Steve Wood, Neil M. Coe, Iain Watson, Christoph Teller,
"Dynamic Processes of Territorial Embeddedness in International Online Fashion Retailing"
, in Economic Geography, Vol. 95, Nummer 5, Routledge, Seite(n) 467-493, 2019, ISSN: 1944-8287
Original Titel:
Dynamic Processes of Territorial Embeddedness in International Online Fashion Retailing
Sprache des Titels:
Englisch
Original Kurzfassung:
Global retail expansion involves dynamic relations between retailers and variegated institutional, competitive, and consumer-based demands across different spatial scales. Economic geographers have framed these processes through the interrelated concepts of territorial, network, and societal embeddedness of store-based retailers, but with a neglect of online retail transnational corporations, which might enter overseas markets with minimal risk and sunk cost. This research assesses the relevance of concepts of embeddedness in the light of virtual retail networks by assessing how knowledge from the home market mediates any perceived need to localize within host-market consumer cultures and institutions to achieve legitimacy, and, in turn, whether these activities might occur as a virtual or physical process.
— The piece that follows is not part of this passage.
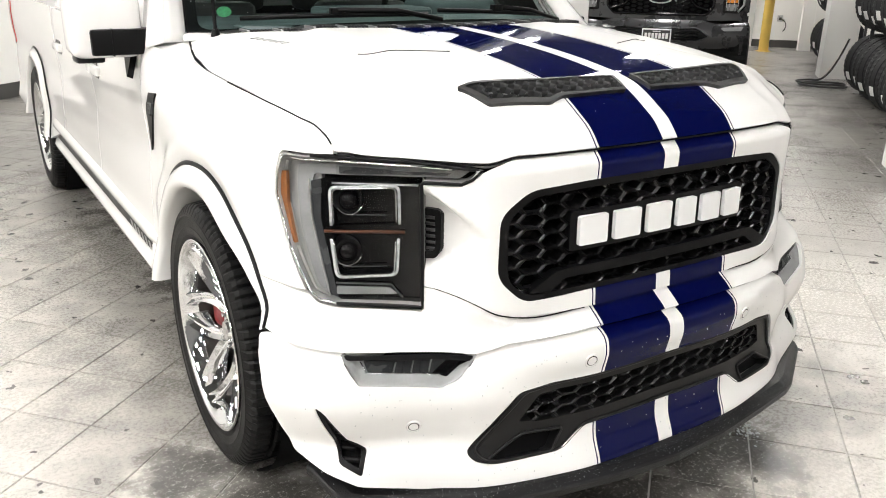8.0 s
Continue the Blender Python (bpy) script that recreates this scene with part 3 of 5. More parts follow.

We undertook extensive case study research within five leading international online fashion retailers headquartered in the UK, involving fifty-five semistructured interviews with chief executives, and with managing, operations, buying, and merchandising directors. Our findings reveal market entry to be dominated by an inward-looking societal embeddedness approach with limited investment in overseas physical infrastructure and personnel, since the management of product ranges and pricing, along with merchandise fulfillment, typically reside in the home market. Yet, with international experience, we conceptualize a staged and currently limited investment in territorial embeddedness through local subsidiary offices critical to realizing network embeddedness with the fashion media and the reorganization of fulfillment within some key host countries and wider supranational regions. Such developments demand increased investment and a decentralization of authority that will, in turn, likely necessitate significant reorganization of these emergent international firms.